Reds tab Sonny Gray as Opening Day starter

July 8th, 2020

CINCINNATI -- With a rotation as formidable as the Reds have this season, manager David Bell definitely was not short of candidates for the opportunity to begin the abbreviated 2020 season.

Bell announced on Wednesday that will be the club’s Opening Day starter vs. the Tigers on July 24 at Great American Ball Park.

“To be an Opening Day starter, especially in this circumstance, I try to put myself in that moment,” Gray said. “It’s going to be an important day. It’s going to be a fun game to play. Baseball will be back, and it will be back in some of the weirdest and craziest circumstances within the baseball game that’s it’s ever, really, been a part of. I think 2020 is going to be a season that is going to be remembered forever."

Luis Castillo, Trevor Bauer, Wade Miley and Anthony DeSclafani form the rest of the rotation order.
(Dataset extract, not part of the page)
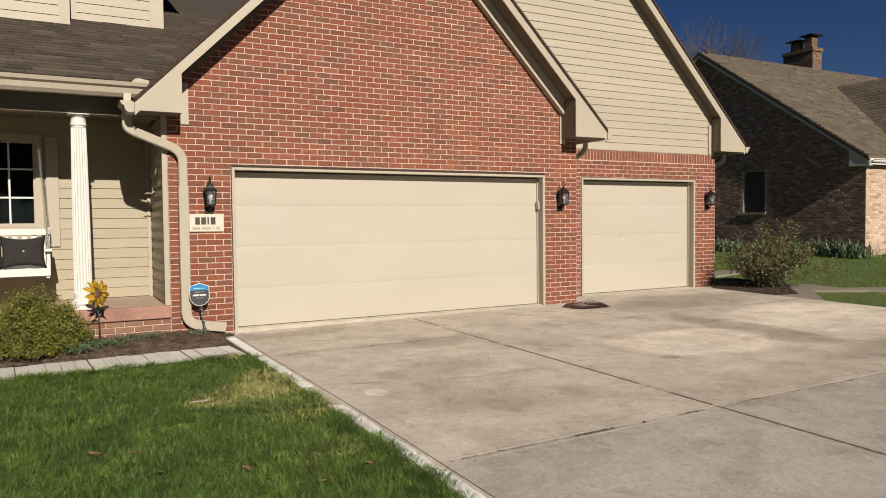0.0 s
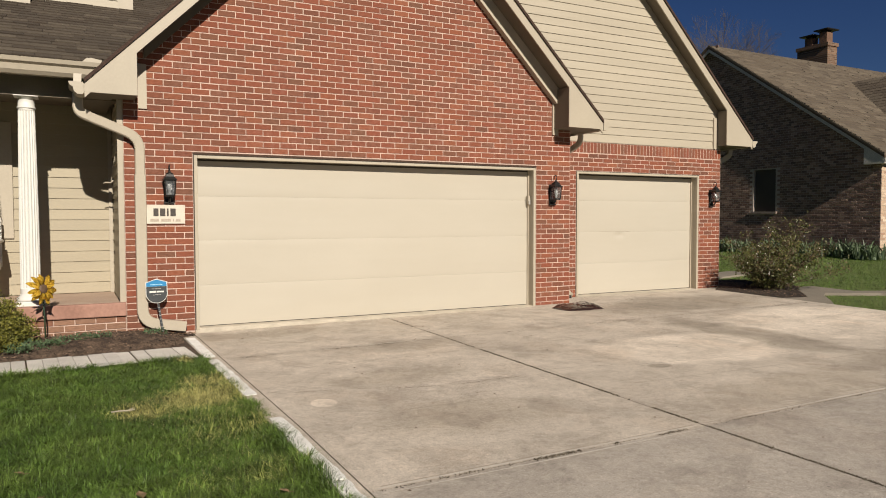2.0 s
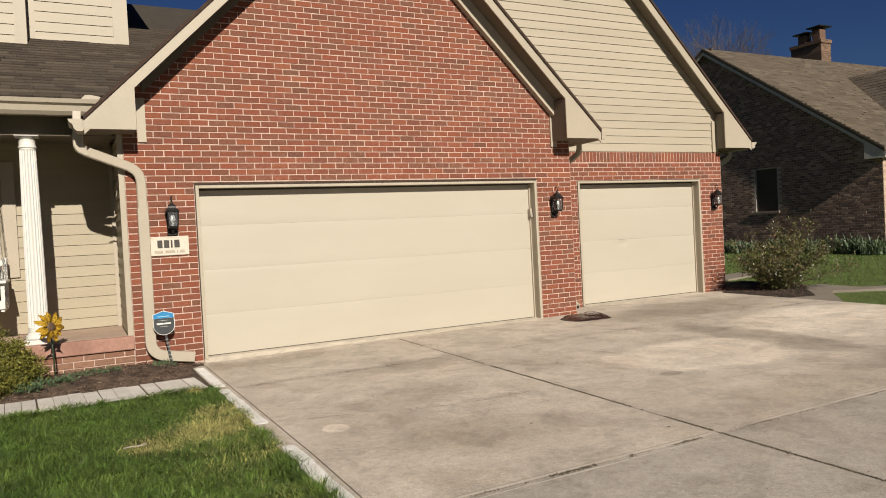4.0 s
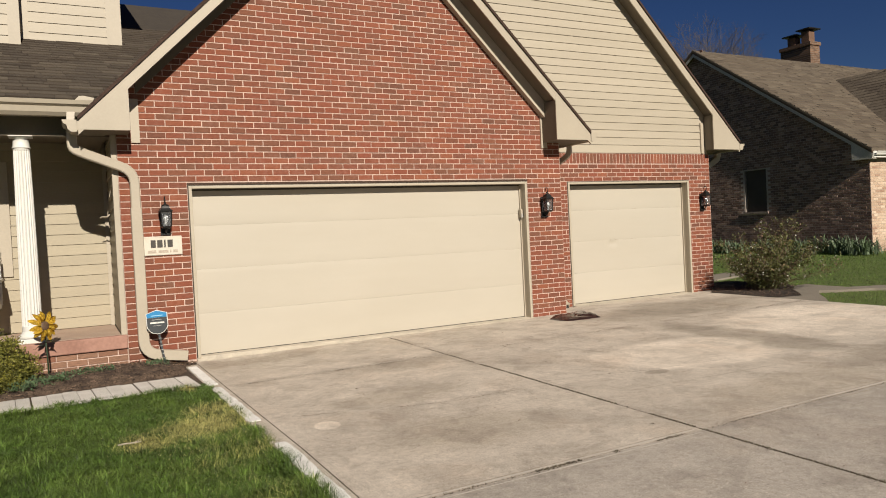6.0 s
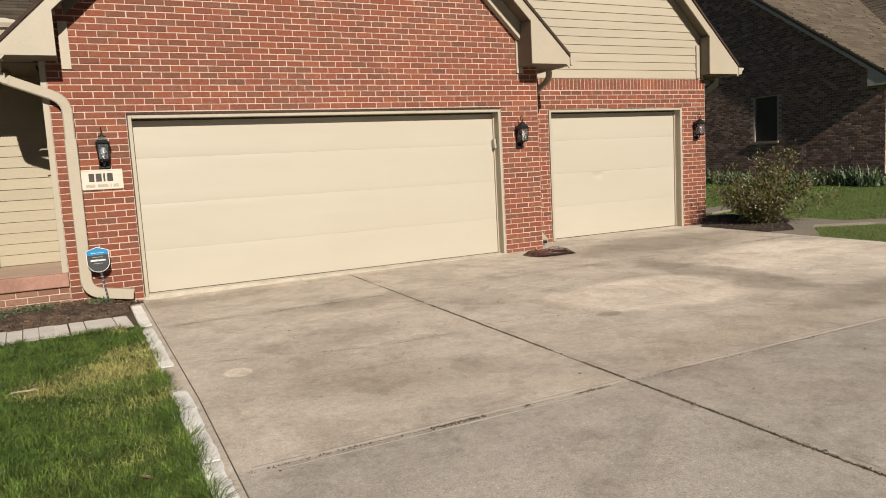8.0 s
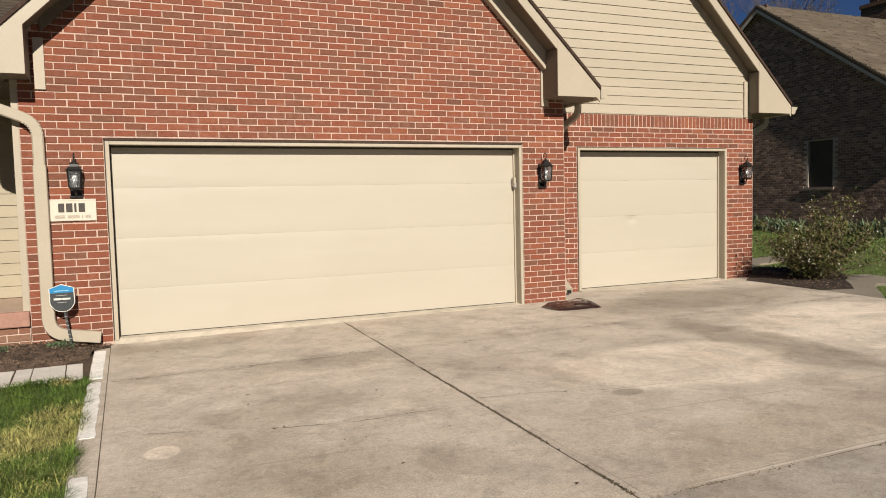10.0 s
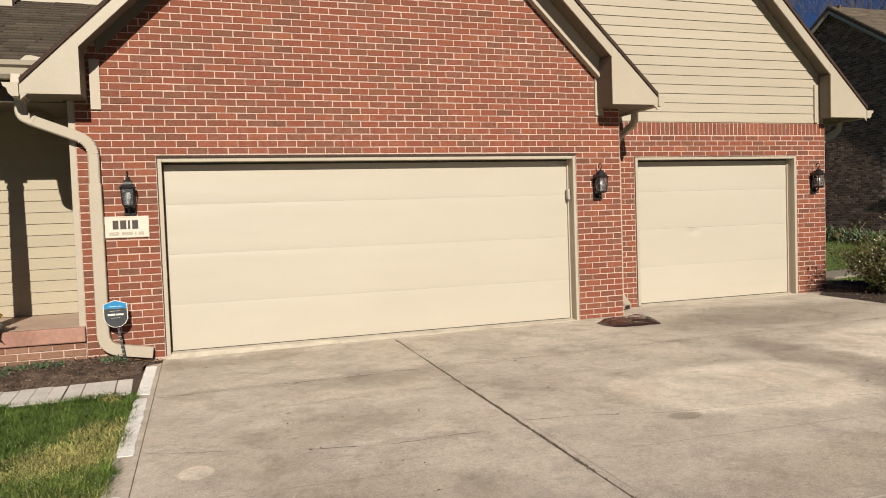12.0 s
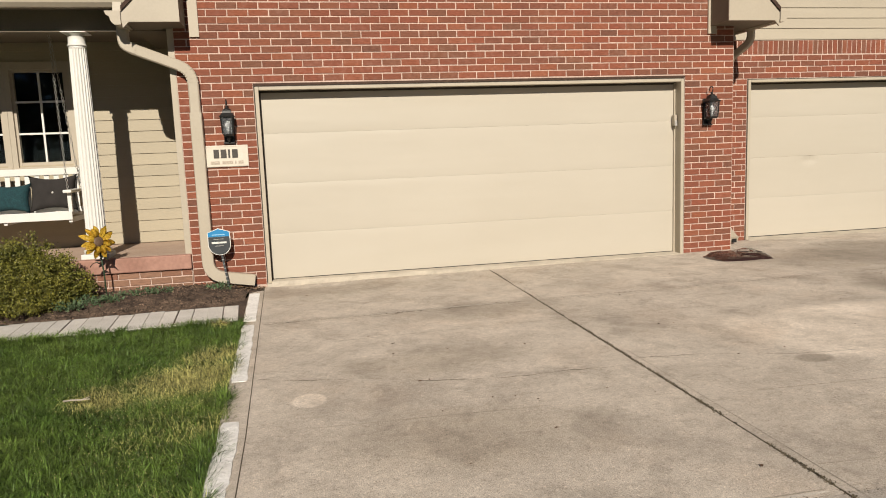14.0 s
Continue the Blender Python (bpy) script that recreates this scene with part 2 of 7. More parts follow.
M_SHINGLE = random_colours(surface("shingle_brown", (0.066, 0.052, 0.039), (0.066, 0.052, 0.039), 6, 0.95, 0.6, 260, fine_mix=0.25), [(0.046, 0.034, 0.025), (0.070, 0.054, 0.040), (0.058, 0.043, 0.031), (0.086, 0.067, 0.049), (0.062, 0.048, 0.036), (0.104, 0.083, 0.061)], "ob")
M_SHINGLE_I = random_colours(surface("shingle_brown_joined", (0.066, 0.052, 0.039), (0.066, 0.052, 0.039), 6, 0.95, 0.6, 260, fine_mix=0.25), [(0.046, 0.034, 0.025), (0.070, 0.054, 0.040), (0.058, 0.043, 0.031), (0.086, 0.067, 0.049), (0.062, 0.048, 0.036), (0.104, 0.083, 0.061)], "is")
M_FELT = surface("roof_felt", (0.040, 0.032, 0.026), (0.052, 0.042, 0.032), 6, 0.95, 0.3, 120)
M_RUST = surface("rusty_steel", (0.040, 0.022, 0.014), (0.065, 0.034, 0.021), 12, 0.8, 0.3, 120)
M_DRIP = surface("brown_shingle_edge", (0.034, 0.018, 0.013), (0.060, 0.034, 0.024), 25, 0.9, 0.6, 90, fine_mix=0.4)
M_BLACK = surface("black_iron", (0.014, 0.014, 0.013), (0.024, 0.022, 0.021), 20, 0.42, 0.15, 200, metal=0.3, fine_mix=0.2)
M_STEEL = surface("galvanised_steel", (0.440, 0.424, 0.400), (0.360, 0.344, 0.320), 30, 0.45, 0.05, 200, metal=0.4)
M_BULB = surface("frosted_bulb", (0.36, 0.36, 0.35), (0.30, 0.30, 0.29), 20, 0.2, 0.0)
M_BAG = surface("brown_plastic", (0.026, 0.014, 0.011), (0.040, 0.021, 0.017), 12, 0.20, 0.06, 30, spec=0.7)
M_BAGPALE = surface("pale_print_and_sheen", (0.20, 0.165, 0.14), (0.36, 0.31, 0.27), 14, 0.45, 0.10, 40, fine_mix=0.3)
M_FABRIC = surface("charcoal_fabric", (0.020, 0.017, 0.016), (0.029, 0.025, 0.023), 12, 0.95, 0.4, 300)
M_TEAL = surface("teal_fabric", (0.006, 0.028, 0.034), (0.008, 0.040, 0.046), 20, 0.9, 0.6, 60)
M_YELLOW = surface("yellow_enamel", (0.700, 0.470, 0.060), (0.600, 0.370, 0.036), 12, 0.4, 0.1, 120, fine_mix=0.1)
M_BROWN = surface("brown_enamel", (0.080, 0.048, 0.028), (0.128, 0.080, 0.048), 30, 0.6, 0.3, 150)
M_GREENSTEM = surface("green_enamel", (0.016, 0.036, 0.016), (0.024, 0.048, 0.024), 20, 0.5, 0.1, 120)
M_BLUE = surface("sign_blue", (0.024, 0.208, 0.440), (0.024, 0.192, 0.400), 10, 0.45, 0.02, 100, fine_mix=0.03)
M_SLATE = surface("sign_slate", (0.040, 0.044, 0.048), (0.048, 0.052, 0.056), 10, 0.45, 0.02, 100, fine_mix=0.03)
M_PLATE = surface("sign_plate", (0.585, 0.525, 0.445), (0.535, 0.480, 0.400), 18, 0.6, 0.1, 150, fine_mix=0.06)
M_INK = surface("dark_ink", (0.048, 0.040, 0.036), (0.064, 0.056, 0.048), 30, 0.7, 0.0)
M_FAINT = surface("faint_ink", (0.376, 0.320, 0.256), (0.400, 0.344, 0.280), 30, 0.7, 0.0)
# near-black colour stands in for the darkness of unlit rooms
M_DARKROOM = surface("unlit_room_black", (0.016, 0.014, 0.013), (0.024, 0.022, 0.018), 2, 0.9, 0.0)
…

Gray previously made two Opening Day starts during his time with the A’s.

“There is no denying that Sonny has stepped up,” Bell said. “He’s a leader. He sets a great example. He also had a great season last year. Given that it worked out that way, we couldn’t have asked for a better option to set the tone for the season for our rotation.”

Bell noted that plenty went into making the decision to begin the season with Gray.
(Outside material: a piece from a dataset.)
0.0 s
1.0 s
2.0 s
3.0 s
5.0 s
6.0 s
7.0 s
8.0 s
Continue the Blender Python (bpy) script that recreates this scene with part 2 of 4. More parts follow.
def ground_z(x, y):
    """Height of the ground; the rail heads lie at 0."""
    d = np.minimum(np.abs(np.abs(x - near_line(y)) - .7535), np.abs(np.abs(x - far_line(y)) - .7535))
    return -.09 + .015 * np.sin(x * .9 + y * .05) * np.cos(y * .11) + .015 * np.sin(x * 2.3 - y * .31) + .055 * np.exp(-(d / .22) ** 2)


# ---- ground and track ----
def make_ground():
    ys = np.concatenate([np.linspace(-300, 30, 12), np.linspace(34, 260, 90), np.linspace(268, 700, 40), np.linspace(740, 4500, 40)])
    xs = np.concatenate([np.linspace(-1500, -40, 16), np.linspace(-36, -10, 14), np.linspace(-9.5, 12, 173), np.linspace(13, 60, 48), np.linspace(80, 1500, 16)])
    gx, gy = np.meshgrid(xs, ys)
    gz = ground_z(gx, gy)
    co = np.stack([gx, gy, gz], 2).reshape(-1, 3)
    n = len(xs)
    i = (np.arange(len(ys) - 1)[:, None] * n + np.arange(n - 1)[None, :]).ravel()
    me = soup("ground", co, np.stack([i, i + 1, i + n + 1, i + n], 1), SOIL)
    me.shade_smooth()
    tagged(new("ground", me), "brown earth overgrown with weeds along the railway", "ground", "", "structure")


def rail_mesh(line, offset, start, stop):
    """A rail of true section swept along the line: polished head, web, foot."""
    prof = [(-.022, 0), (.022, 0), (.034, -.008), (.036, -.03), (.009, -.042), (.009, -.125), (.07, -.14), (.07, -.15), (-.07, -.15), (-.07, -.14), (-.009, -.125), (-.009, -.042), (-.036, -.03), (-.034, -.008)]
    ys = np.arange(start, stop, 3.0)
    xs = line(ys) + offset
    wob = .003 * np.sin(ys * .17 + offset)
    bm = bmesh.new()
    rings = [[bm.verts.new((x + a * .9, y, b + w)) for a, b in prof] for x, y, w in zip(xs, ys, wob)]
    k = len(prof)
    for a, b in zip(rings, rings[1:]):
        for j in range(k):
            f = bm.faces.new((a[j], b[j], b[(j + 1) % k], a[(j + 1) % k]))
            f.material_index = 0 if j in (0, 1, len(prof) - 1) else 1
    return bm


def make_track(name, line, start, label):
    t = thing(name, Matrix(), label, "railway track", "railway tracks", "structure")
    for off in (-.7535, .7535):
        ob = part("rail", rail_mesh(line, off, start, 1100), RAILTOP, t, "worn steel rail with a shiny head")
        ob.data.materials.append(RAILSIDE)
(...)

“There was a lot of strategy,” Bell said. “We believe in all of our guys so much. We could have come up with any order and felt great about it. Some of it had to do with their readiness. That was kind of the No. 1 factor. The second factor, to the best of our ability, was matching up our opposition the best we can. It’s a stretch of 17 games until the first off-day. It was doing the best we could of matching guys up.”

Gray, 30, was an All-Star during his first season in Cincinnati and went 11-8 with a 2.87 ERA and 205 strikeouts over 175 1/3 innings. He was at his best from June 28 onward, going 8-3 with a 1.99 ERA over 16 starts beginning on that date. In that span, the Reds lost in five of his starts, but he allowed no more than three runs in each of those team losses.

No two Reds starters had each recorded at least 200 strikeouts in the same year until Gray and Castillo achieved the feat last season. Castillo was the team’s Opening Day starter in 2019, and he was also an All-Star, going 15-8 with a 3.40 ERA and 226 strikeouts in 32 starts (190 2/3 innings).

Bell made sure he let Castillo know that choosing Gray for the opener was not a knock on him.

“You can imagine that conversation was all about, ‘Hey, this has nothing to do with your performance or our faith or confidence in your ability.’ It was more the other two factors,” Bell said.

Tyler Mahle will be prepared as a starter going into the season, in case he is needed for a tandem or piggyback type of start for one of the back-of-the-rotation arms. Lucas Sims could also factor in similarly.

“We’re confident that our starters are going to be able to go deep into games from the beginning, but I would say Tyler and Lucas will both be built up and ready to go and serve in that longer role from the beginning as needed,” Bell said.

Gray said that he and his family hunkered down at their Nashville, Tenn.-area home for much of the coronavirus quarantine. But eventually he started playing ball with other Major Leaguers in the area, including teammates Curt Casali and Phillip Ervin. Pitching coach Derek Johnson was also often on hand.

“We had about six to seven weeks of we’d meet three times a week at a local high school,” Gray said. “It would be me, Curt, Mike Yastrzemski, Tony Kemp, Phil Ervin was there a lot. … DJ would come and he’d just kind of sit in the stands a lot and get his little baseball fix on and let us do our thing. There were times we were rolling up with wagons that had baseballs, cases of water and we’d do our thing. We threw batting practice to each other.”

Cincinnati acquired Gray from the Yankees for two Minor Leaguers and a competitive-balance Draft pick on Jan. 21, 2019.

“Just to be starting this thing for us and this little journey that we’re going down, it’s something that I was hoping that would happen,” Gray said. “It was something that I was preparing myself to pitch in that game because if the opportunity came, I wanted to be ready. I want to be ready mentally. I want to be ready physically.”